Written problem –
Extract the lines from the first one in the records below through the line containing "0.5, 30, 0.8)", keeping both ends and leaving out any pictures.

Raw data –
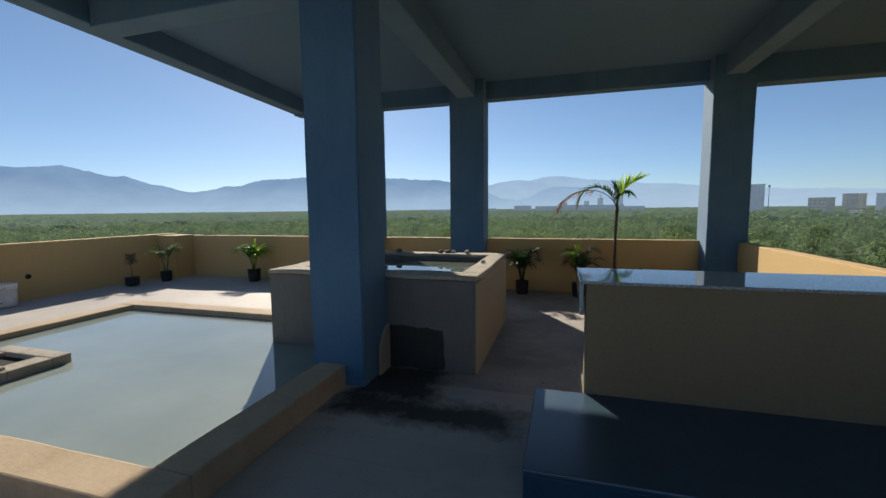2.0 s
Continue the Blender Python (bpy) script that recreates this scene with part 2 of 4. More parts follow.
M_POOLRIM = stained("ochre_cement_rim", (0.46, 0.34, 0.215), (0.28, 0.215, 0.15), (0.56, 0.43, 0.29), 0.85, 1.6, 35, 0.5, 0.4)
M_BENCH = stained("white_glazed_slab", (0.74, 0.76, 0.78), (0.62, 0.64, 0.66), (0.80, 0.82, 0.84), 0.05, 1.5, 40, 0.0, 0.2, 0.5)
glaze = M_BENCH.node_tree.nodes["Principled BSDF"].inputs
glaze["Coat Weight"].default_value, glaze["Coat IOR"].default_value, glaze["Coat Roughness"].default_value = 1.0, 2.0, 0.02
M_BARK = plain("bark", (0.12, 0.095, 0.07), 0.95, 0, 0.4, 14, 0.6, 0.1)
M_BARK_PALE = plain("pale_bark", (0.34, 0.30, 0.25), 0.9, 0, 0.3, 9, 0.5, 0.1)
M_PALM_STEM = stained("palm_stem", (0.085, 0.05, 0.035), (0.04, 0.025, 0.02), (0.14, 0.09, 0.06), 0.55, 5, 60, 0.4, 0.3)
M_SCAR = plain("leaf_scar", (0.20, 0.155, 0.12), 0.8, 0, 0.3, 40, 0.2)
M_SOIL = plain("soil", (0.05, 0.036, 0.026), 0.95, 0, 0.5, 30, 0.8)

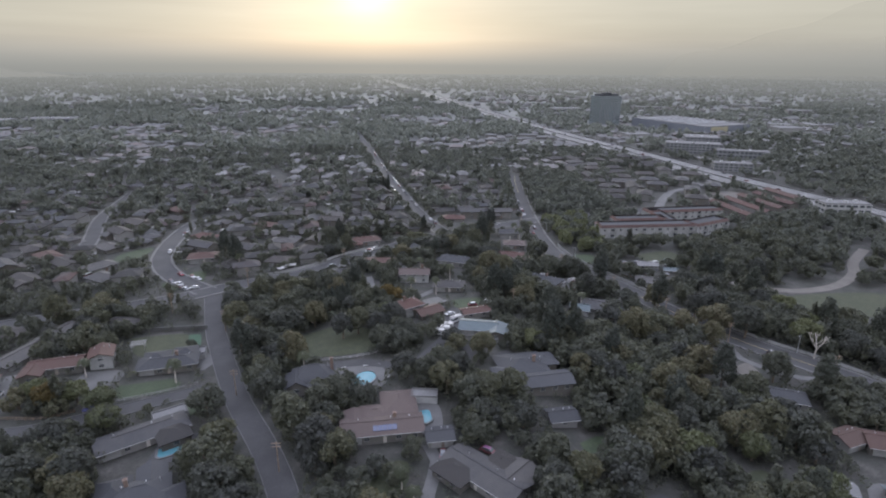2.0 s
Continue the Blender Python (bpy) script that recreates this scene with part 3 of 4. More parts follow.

Complete answer –
2.0 s
Continue the Blender Python (bpy) script that recreates this scene with part 2 of 4. More parts follow.
M_POOLRIM = stained("ochre_cement_rim", (0.46, 0.34, 0.215), (0.28, 0.215, 0.15), (0.56, 0.43, 0.29), 0.85, 1.6, 35, 0.5, 0.4)
M_BENCH = stained("white_glazed_slab", (0.74, 0.76, 0.78), (0.62, 0.64, 0.66), (0.80, 0.82, 0.84), 0.05, 1.5, 40, 0.0, 0.2, 0.5)
glaze = M_BENCH.node_tree.nodes["Principled BSDF"].inputs
glaze["Coat Weight"].default_value, glaze["Coat IOR"].default_value, glaze["Coat Roughness"].default_value = 1.0, 2.0, 0.02
M_BARK = plain("bark", (0.12, 0.095, 0.07), 0.95, 0, 0.4, 14, 0.6, 0.1)
M_BARK_PALE = plain("pale_bark", (0.34, 0.30, 0.25), 0.9, 0, 0.3, 9, 0.5, 0.1)
M_PALM_STEM = stained("palm_stem", (0.085, 0.05, 0.035), (0.04, 0.025, 0.02), (0.14, 0.09, 0.06), 0.55, 5, 60, 0.4, 0.3)
M_SCAR = plain("leaf_scar", (0.20, 0.155, 0.12), 0.8, 0, 0.3, 40, 0.2)
M_SOIL = plain("soil", (0.05, 0.036, 0.026), 0.95, 0, 0.5, 30, 0.8)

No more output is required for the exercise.